La segunda edición de su defensa de la democracia publicada en 1929, es una voz en el desierto. Mussolini lleva siete años de imperar en Italia fascista. La crisis del 29 repercute dramáticamente en Europa. Los movimientos antisistema crecen sea a la derecha o la izquierda del espectro político. El ex soplón policial Hitler incendia a las masas con sus eslóganes que proclaman el darwinismo social, bombean el racismo, reivindican el espacio vital, impulsan el anti bolchevismo y azuzan el antisemitismo.
En ese convulsionado contexto, Kelsen argumenta que existe una gran diferencia entre la democracia real y los soviets, como también entre quienes abogan por una dictadura extrema —Carl Schmitt (1888 - 1985), jurista alemán nazi— o un partido único, con su componente de «corporativismo».
Respecto a los soviéticos la diferencia radica en los valores: los bolcheviques ostentan una constitución que niega «de jure e de facto» la universalidad de los derechos, prerrequisito fundamental para cualquier democracia. Es la «dictadura del proletariado» también criticada entre otros por el socialdemócrata checo-austríaco Karl Kautky (1854-1938). El sistema soviético niega los preceptos básicos de una democracia: la libertad y los derechos.
Respecto a quienes desde la derecha de entonces impulsan sustituir al parlamento tradicional— «terreno para el cultivo del parloteo y la intriga», en expresión citada por Weber— con «parlamentos técnicos» o con «organizaciones corporativas» con base a «grupos profesionales».
Kelsen es contundente: el corporativismo es incapaz de tomar eficientes decisiones políticas para toda la comunidad además de ser inadecuado para prevenir la «dominación de clase». Y contrargumenta con el «principio de mayoría dentro del espectro del parlamentarismo».
«La mayoría (…) presupone, por esta definición, la existencia de la minoría y, en consecuencia, el derecho de la mayoría presupone el derecho de existencia de la minoría. A partir de esto se engendra, no tanto la necesidad sino la posibilidad de salvaguardar la minoría en contra de la mayoría. Esta salvaguarda de la minoría es una función esencial de los así llamados derechos fundamentales y de libertad, de los derechos del hombre y del ciudadano, que están garantizados en todas las constituciones modernas de democracias parlamentarias».

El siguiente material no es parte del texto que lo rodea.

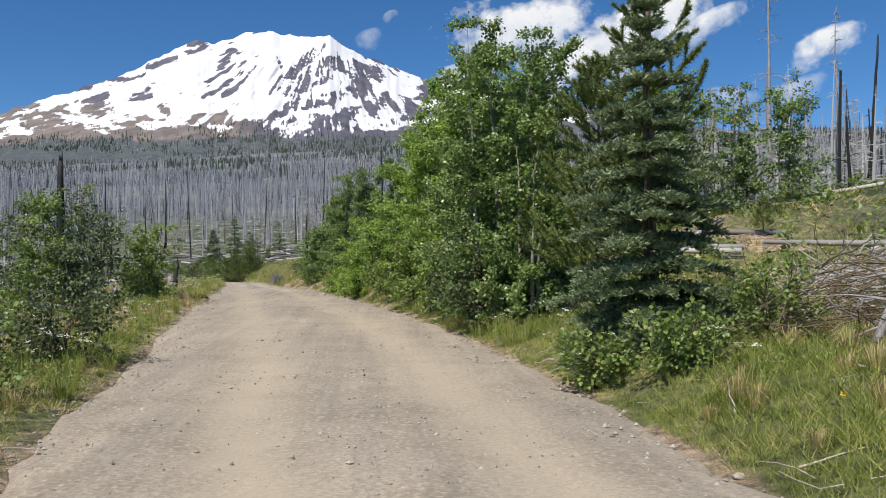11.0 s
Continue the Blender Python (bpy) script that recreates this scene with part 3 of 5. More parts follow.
build_ground()
build_road()
build_mountain()
for az, el, wide, tall, seed, density, soft, tilt in (
        (8.6, 15.7, 6.0, 2.6, 1, 1.0, 0.5, 6), (16.2, 15.2, 7.4, 2.9, 2, 1.0, 0.5, 16), (12.6, 13.6, 4.4, 2.2, 3, 1.0, 0.45, 4), (5.7, 13.1, 2.7, 0.85, 4, 0.8, 0.8, 4),
        (28.0, 13.6, 2.9, 1.15, 5, 0.85, 0.8, 20), (22.4, 10.9, 2.3, 1.0, 6, 0.36, 0.9, -6), (26.3, 11.0, 2.6, 0.95, 7, 0.42, 0.9, 18), (-0.5, 15.2, 1.3, 0.9, 8, 0.30, 1.0, 20),
        (38.0, 18.0, 5.0, 2.0, 9, 0.9, 0.5, 12), (0.9, 16.6, 0.8, 0.4, 10, 0.28, 1.0, 25), (21.4, 15.4, 3.2, 1.0, 11, 0.7, 1.0, 24)):
    build_cloud(az, el, wide, tall, seed, density, soft, tilt)

# ---- plants and dead wood ----


def base_z(x, y):
    return float(ground_z(x, y))


def limb(rng, start, way, length, droop, n=4, wander=0.12):
    """Points of a bent branch."""
    pts = [np.array(start, float)]
    d = unit(np.array(way, float))
    for _ in range(n):
        d = unit(d + rng.normal(size=3) * wander + np.array([0, 0, -droop / n]))
        pts.append(pts[-1] + d * length / n)
    return np.array(pts)


def dead_tree_meshes(rng, h, r, lean=(0, 0), limbs=18, limb_len=0.8, droop=0.9, first=0.25, broken=True, sides=7, wander=0.02, twig=1.0, split=0):
    trunk, arms, runs = Soup(), Soup(), []
    n = 9
    s = np.linspace(0, 1, n)
    bend = np.cumsum(rng.normal(size=(n, 2)) * wander * h / n, axis=0)
    pts = np.stack([lean[0] * s**1.1 + bend[:, 0], lean[1] * s**1.1 + bend[:, 1], -0.15 + (h + 0.15) * s], -1)
    rad = r * (1 - s * ((0.35 if limbs < 4 else 0.6) if broken else 0.93)) * (1 + 0.35 * np.exp(-s * 18)) * rng.uniform(0.93, 1.07, n)
    tube(trunk, pts, rad, sides)
    if broken:  # splintered top
        for _ in range(3):
            a = rng.uniform(0, 6.28)
            off = np.array([math.cos(a), math.sin(a), 0]) * rad[-1] * 0.5
            tube(trunk, [pts[-1] + off - [0, 0, 0.1], pts[-1] + off + [0, 0, r * rng.uniform(0.8, 2.4)]], [rad[-1] * 0.5, 0.004], 4)
    for at in range(limbs):
        f = rng.uniform(first, 0.98)
        p = np.array([np.interp(f, s, pts[:, k]) for k in range(3)])
        a = rng.uniform(0, 6.28)
        ln = limb_len * rng.uniform(0.35, 1.15) * (1.15 - 0.7 * f)
        q = limb(rng, p, (math.cos(a), math.sin(a), rng.uniform(-0.15, 0.45)), ln, droop * rng.uniform(0.4, 1.5), 4, 0.16)
        th = twig * max(0.009, r * 0.19) * (1.1 - 0.5 * f)
        if at < split:
            runs.append((q, np.linspace(th, th * 0.25, 5)))
        else:
            tube(arms, q, np.linspace(th, th * 0.25, 5), 3, False)
        for _ in range(2):
            k = rng.integers(1, 4)
            q2 = limb(rng, q[k], (math.cos(a + rng.normal()), math.sin(a + rng.normal()), rng.uniform(-0.6, 0.2)), ln * 0.4, 0.4, 2, 0.2)
            tube(arms, q2, [th * 0.5, th * 0.35, th * 0.15], 3, False)
    return trunk, arms, runs


def dead_tree(x, y, h, r, material, label, seed, lean=(0, 0), limbs=18, limb_len=0.8, droop=0.9, first=0.25, broken=True, name="dead_tree", group="", wander=0.02, twig=1.0, split=22):
    rng = np.random.default_rng(seed)
    ob = empty(name, x, y, base_z(x, y), 0)
    trunk, arms, runs = dead_tree_meshes(rng, h, r, lean, limbs, limb_len, droop, first, broken, wander=wander, twig=twig, split=split)
    part("trunk", trunk, material, ob)
    if limbs:
        tagged(part("twig_work", arms, material, ob), kind="stuff")
    pieces("branch", runs, material, ob)
    return tagged(ob, label, "dead tree", group)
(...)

Kelsen reitera la importancia de la representación proporcional lo que permite que las leyes surjan como resultado de compromisos, de consensos entre los partidos, y no de imposiciones de mayorías aplanadoras.
Kelsen es expulsado de la Corte Constitucional en 1930 y debido a su origen judío el ascenso del nazismo le obliga a abandonar Alemania. Tras sendos periodos en Ginebra y Praga, en 1940 emigra a Estados Unidos donde reside hasta su muerte en Berkeley.
[*] Sara Lagi obtuvo el grado de doctora en Historia del Pensamiento Político Europeo por la Universidad de Perugia en el año 2005. Es catedrática de la Universidad de Turín.